Badshah Sahib’s argument is novel: Pakistan should become a secular democracy and give up its claims to Kashmir. The implication is that this is the only path to normalcy.
Not a Carbon Copy
Pakistan was not founded as a copy of India with a different flag. It was conceived as a Muslim-majority polity with constitutional distinctiveness. Whether that distinctiveness should mean theocracy, secularism, or something hybrid is a political question for Pakistanis.
Similarly the core Hindu-Dharmic civilizational nature of India, that is Bharat, is for Indians to decide. Outsiders demanding secularism often mistake their own preferences for universal law.
The Iranian Example
Iran offers a comparison. It is not secular, yet it is not medieval. It combines elections, clerical oversight, and state bureaucracy. One may criticise its system, but it is coherent. Turkey tried aggressive secularism and is now reversing course. The Gulf monarchies combine monarchy and Islamic legitimacy. There is more than one model available to Muslim-majority states.
UK as a model
The deeper issue is institutional competence, not theological vocabulary. A state fails when its institutions are weak, its economy stagnant, and its elite extractive. It does not fail merely because it references religion in its constitution. The United Kingdom retains an established church. Israel defines itself religiously. India invokes civilisational identity. The presence of religious language does not determine state capacity.
The Centrality of Kashmir
The Kashmir question is similar. From Islamabad’s perspective, Kashmir is not a hobby but foundational to its national story. Expecting Pakistan to abandon it unilaterally is unrealistic. At the same time, perpetual confrontation has imposed costs. A state must decide whether symbolic commitments are worth material stagnation. That is a strategic calculation, not a moral lecture.
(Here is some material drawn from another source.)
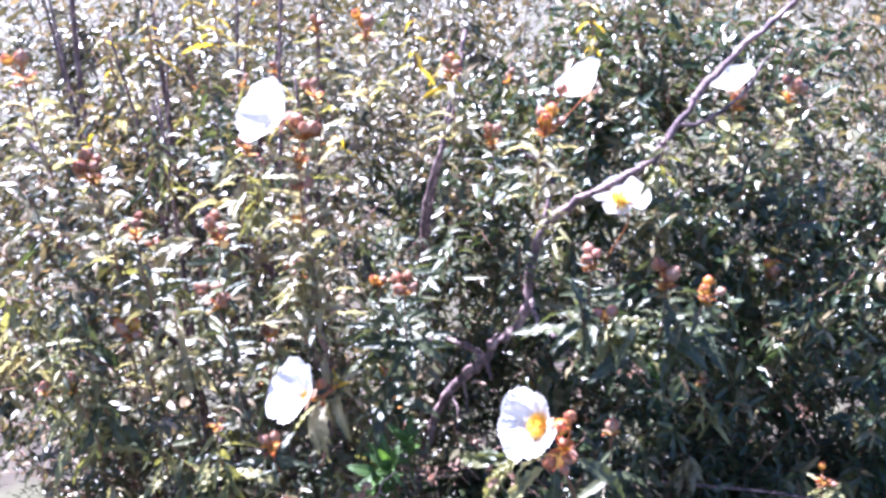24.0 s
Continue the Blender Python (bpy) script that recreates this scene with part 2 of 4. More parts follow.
def along(a, b, up, wide=1.0):
    """The pose that lays a unit sheet, pointing along x, from a to b with its face towards up."""
    a, b, up = Vector(a), Vector(b), Vector(up)
    x = b - a
    size = x.length
    x = x / size
    z = (up - x * up.dot(x)).normalized()
    y = z.cross(x)
    m = Matrix.Identity(4)
    for c, (v, k) in enumerate(((x, size), (y, size * wide), (z, size))):
        for r in range(3):
            m[r][c] = v[r] * k
    m.translation = a
    return m


def facing(place, axis, spin=0.0, size=1.0, right=(1, 0, 0)):
    """The pose of a thing at place, its z along axis and its x as near to right as can be."""
    z = Vector(axis).normalized()
    x = Vector(right)
    x = (x - z * x.dot(z)).normalized()
    y = z.cross(x)
    m = Matrix((x, y, z)).transposed().to_4x4()
    m.translation = place
    return m @ Matrix.Rotation(radians(spin), 4, "Z") @ Matrix.Scale(size, 4)


# ---- leaf, bud, flower shapes ----
def leaf_points(m, n, width, waves, wave, fold, droop, twist, seed):
    """A lance-shaped leaf, one unit long, with wavy margins."""
    rng = np.random.default_rng(seed)
    s = np.linspace(0, 1, m)[:, None]
    t = np.linspace(-1, 1, n)[None, :]
    w = width * np.clip(np.sin(np.pi * np.clip(s, 0, 1) ** 0.85), 0, 1) ** 0.75 + 0.012
    w = w * (1 + 0.08 * np.sin(9 * s + rng.uniform(0, 6)))
    ph = rng.uniform(0, 6.28, 2)
    side_phase = np.where(t > 0, ph[0], ph[1])
    jitter = 1.1 * np.sin(5.1 * s + rng.uniform(0, 6)) + 0.7 * np.sin(11.3 * s + rng.uniform(0, 6))
    ripple = np.sin(2 * np.pi * waves * s + side_phase + jitter) * np.abs(t) ** 2.4 * wave * np.sin(np.pi * s) ** 0.5
    y = t * w * (1 - 0.03 * np.cos(2 * np.pi * waves * s + side_phase + jitter) * np.abs(t))
    z = ripple + fold * np.abs(t) * w
    ang = twist * s
    y2, z2 = y * np.cos(ang) - z * np.sin(ang), y * np.sin(ang) + z * np.cos(ang)
    bend = droop * s
    x = np.where(np.abs(droop) > 1e-4, np.sin(bend) / (droop if abs(droop) > 1e-4 else 1), s)
    zc = -(1 - np.cos(bend)) / (droop if abs(droop) > 1e-4 else 1)
    x = x + 0.35 * z2 * np.sin(bend)
    y2 = y2 + 0.04 * np.sin(3 * s + rng.uniform(0, 6))
    z2 = zc + z2 * np.cos(bend)
    pts = np.stack(np.broadcast_arrays(x, y2, z2), -1)
    pts = pts - pts[0].mean(0)
    end = pts[-1].mean(0)
    reach, rise = math.hypot(end[0], end[1]), end[2]
    for turn, (i, j) in ((math.atan2(end[1], end[0]), (0, 1)), (math.atan2(rise, reach), (0, 2))):
        c, q = math.cos(turn), math.sin(turn)
        a, b = pts[..., i].copy(), pts[..., j].copy()
        pts[..., i], pts[..., j] = a * c + b * q, b * c - a * q
    return pts / np.linalg.norm(end)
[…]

Integrating different streams
There is also a harder internal question. Pakistan’s territory contains deep civilisational layers that predate 1947: Indus Valley sites, Gandharan Buddhism, Sikh shrines, Hindu temples, Persianate courts. A confident Muslim state need not deny these layers. Integration of this inheritance does not weaken Islamic identity. It strengthens historical depth.
Uniquely Indus
A viable Pakistani model would not copy Tehran or Ankara. It would clarify its own hierarchy: civilian supremacy over the military, constitutional limits on clerical authority, predictable economic rules, and space for dissent within an Islamic framework. That would be an “enlightened” Muslim state in practical terms, not rhetorical ones.
False Dichotomy
The choice is not between secular democracy and permanent instability. The choice is between institutional reform and drift. Religious identity can coexist with pluralism if the rules are clear and enforced evenly.
Weak Governance
Pakistan does not need to renounce its self-definition. It does need to decide whether its ambitions are symbolic or structural. Ambition without reform produces stagnation. Reform without coherence produces chaos. The problem is not Islam. The problem is governance. If Pakistan wishes to demonstrate that a Muslim-majority state can be modern, prosperous, and self-confident, it will not do so by copying others. It will do so by building institutions strong enough that identity stops being the only thing holding the country together.